### EXERCISE
Output exactly the lines between the line that contains "5. More parts follow." and the last line of the material, counting both.
── TASK MATERIAL ──
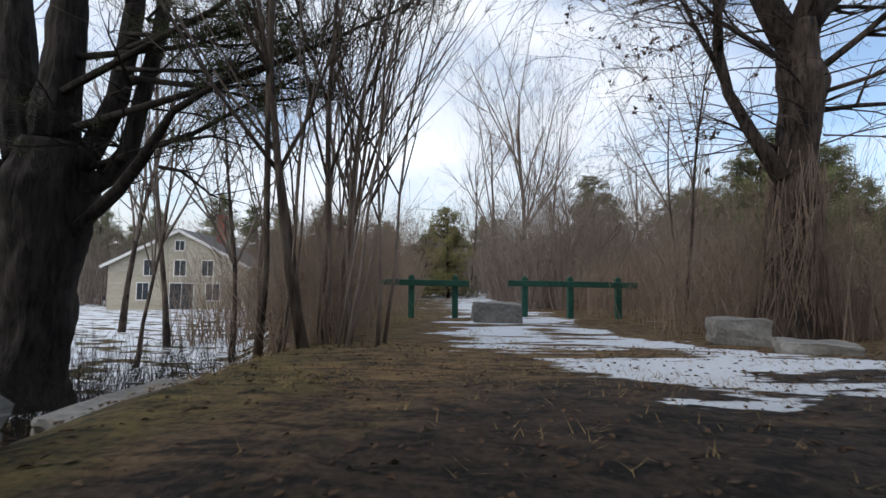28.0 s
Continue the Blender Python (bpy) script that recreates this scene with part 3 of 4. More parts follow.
# ---------------- trees and brush ----------------
def tubes(name, lines, material, smooth=True):
    """One mesh of tapered limbs; each line is a list of (point, radius)."""
    verts, faces = [], []
    for line in lines:
        rmax = line[0][1]
        if rmax > 0.3:
            fine = []
            for (pa, ra), (pb, rb) in zip(line, line[1:]):
                for s in range(9):
                    fine.append((pa.lerp(pb, s / 9), ra + (rb - ra) * s / 9))
            line = fine + [line[-1]]
        n = 40 if rmax > 0.3 else 10 if rmax > 0.2 else 6 if rmax > 0.06 else 4 if rmax > 0.02 else 3
        i0 = len(verts)
        for j, (p, r) in enumerate(line):
            q0, q1 = line[max(j - 1, 0)][0], line[min(j + 1, len(line) - 1)][0]
            d = (q1 - q0)
            d = d.normalized() if d.length > 1e-6 else Vector((0, 0, 1))
            a = d.orthogonal().normalized()
            b = d.cross(a)
            for k in range(n):
                t = 2 * math.pi * k / n
                rr = r * (1 + (0.17 * noise.noise((math.cos(t) * 1.4, math.sin(t) * 1.4 + p.x, p.z * 0.9)) + 0.15 * noise.noise((math.cos(t) * 4, math.sin(t) * 4, p.z * 0.9)) + 0.11 * noise.noise((math.cos(t) * 9, math.sin(t) * 9, p.z * 2.6)) if r > 0.1 else 0))
                verts.append(p + a * (rr * math.cos(t)) + b * (rr * math.sin(t)))
        for j in range(len(line) - 1):
            for k in range(n):
                a0, a1 = i0 + j * n + k, i0 + j * n + (k + 1) % n
                faces.append((a0, a1, a1 + n, a0 + n))
        faces.append(tuple(i0 + k for k in reversed(range(n))))
        faces.append(tuple(i0 + (len(line) - 1) * n + k for k in range(n)))
    return mesh_of(name, verts, faces, material, smooth)


def rand_dir(rg):
    v = Vector((rg.gauss(0, 1), rg.gauss(0, 1), rg.gauss(0, 1)))
    return v.normalized()


def grow(out, p, d, length, r, level, rg, kids=(7, 5, 4, 3), up=0.12, wob=0.22, spread=0.9, start=0.25):
    n = 6 if level == 0 else 4
    line, p, d = [(p.copy(), r)], p.copy(), d.normalized()
    spots = []
    for i in range(n):
        d = (d + rand_dir(rg) * wob + Vector((0, 0, up))).normalized()
        p = p + d * (length / n)
        rr = r * (1 - 0.72 * (i + 1) / n)
        line.append((p.copy(), max(rr, 0.004)))
        spots.append((p.copy(), d.copy(), rr, (i + 1) / n))
    out.append(line)
    if level < len(kids):
        for _ in range(kids[level]):
            q, dd, rr, u = rg.choice([s for s in spots if s[3] >= start])
            side = rand_dir(rg)
            side = (side - dd * side.dot(dd)).normalized()
            nd = (dd + side * spread * rg.uniform(0.6, 1.2)).normalized()
            grow(out, q, nd, length * rg.uniform(0.42, 0.68), max(rr * 0.62, 0.006), level + 1, rg, kids, up, wob, spread, 0.2)


def blades(name, spots, material, count, size, width, rg, flat=0.0):
    """Clumps of thin blades or needles about each spot."""
    verts, faces = [], []
    for p in spots:
        for _ in range(count):
            d = rand_dir(rg)
            d.z *= 1 - flat
            o = p + rand_dir(rg) * size * 0.5
            w = d.cross(rand_dir(rg)).normalized() * width
            i = len(verts)
            verts += [o - w, o + w, o + d * size * rg.uniform(0.6, 1.3)]
            faces.append((i, i + 1, i + 2))
    return mesh_of(name, verts, faces, material)


def bare_tree(x, y, h, r, seed, label, kids=(8, 5, 4, 3), material=None, twig=None, up=0.12, spread=0.8, wob=0.16, start=0.3, lean=(0, 0, 1)):
    rg = random.Random(seed)
    t = empty("tree", pose(x, y, ground_height(x, y) - 0.05))
    tagged(t, label, "tree", group="bare trees")
    lines = []
    grow(lines, Vector((0, 0, 0)), Vector(lean), h, r, 0, rg, kids, up, wob, spread, start)
    lines[0][0] = (lines[0][0][0], r * 1.3)
    piece("trunk", tubes("trunk", lines[:1], material or M_BARK_GREY), t)
    piece("crown", tubes("crown", lines[1:], twig or M_TWIG_GREY), t)
    return t


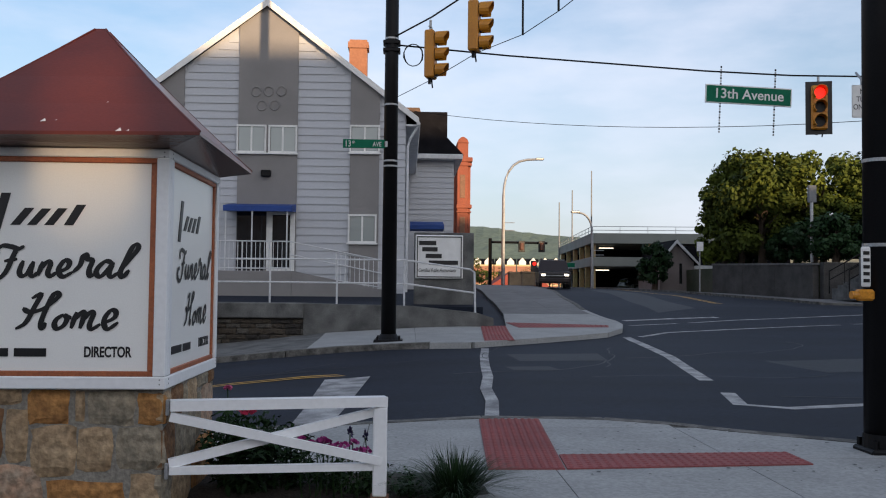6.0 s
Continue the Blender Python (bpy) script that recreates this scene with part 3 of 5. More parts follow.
for x in (-3.75, -2.6, -4.62):
    bm = bmesh.new(); tube(bm, [(x, HY - 1.0, 1.8), (x, HY - 1.0, 3.86)], 0.025, 6)
    part("awning_post", bm, RAIL_WHITE, awn)
part("wall_light", boxes((-3.63, HY - 0.2, 5.1, -3.3, HY - 0.032, 5.32), bevel=0.02), METAL_BLACK, house, "dark wall lamp box")
# raised letters stand in as plain shapes
for i, (x, z) in enumerate(((-3.86, 8.03), (-3.43, 8.05), (-3.0, 8.07), (-3.66, 7.55), (-3.22, 7.57))):
    bm = bmesh.new()
    tube(bm, [(x + 0.16 * math.cos(k * 0.524), HY - 0.03, z + 0.17 * math.sin(k * 0.524)) for k in range(12 if i in (0, 3) else 13)], 0.035, 5)
    part("emblem_shape", bm, STUCCO, house, "raised grey plain ring")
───
### RIGHT ANSWER
Continue the Blender Python (bpy) script that recreates this scene with part 3 of 5. More parts follow.
for x in (-3.75, -2.6, -4.62):
    bm = bmesh.new(); tube(bm, [(x, HY - 1.0, 1.8), (x, HY - 1.0, 3.86)], 0.025, 6)
    part("awning_post", bm, RAIL_WHITE, awn)
part("wall_light", boxes((-3.63, HY - 0.2, 5.1, -3.3, HY - 0.032, 5.32), bevel=0.02), METAL_BLACK, house, "dark wall lamp box")
# raised letters stand in as plain shapes
for i, (x, z) in enumerate(((-3.86, 8.03), (-3.43, 8.05), (-3.0, 8.07), (-3.66, 7.55), (-3.22, 7.57))):
    bm = bmesh.new()
    tube(bm, [(x + 0.16 * math.cos(k * 0.524), HY - 0.03, z + 0.17 * math.sin(k * 0.524)) for k in range(12 if i in (0, 3) else 13)], 0.035, 5)
    part("emblem_shape", bm, STUCCO, house, "raised grey plain ring")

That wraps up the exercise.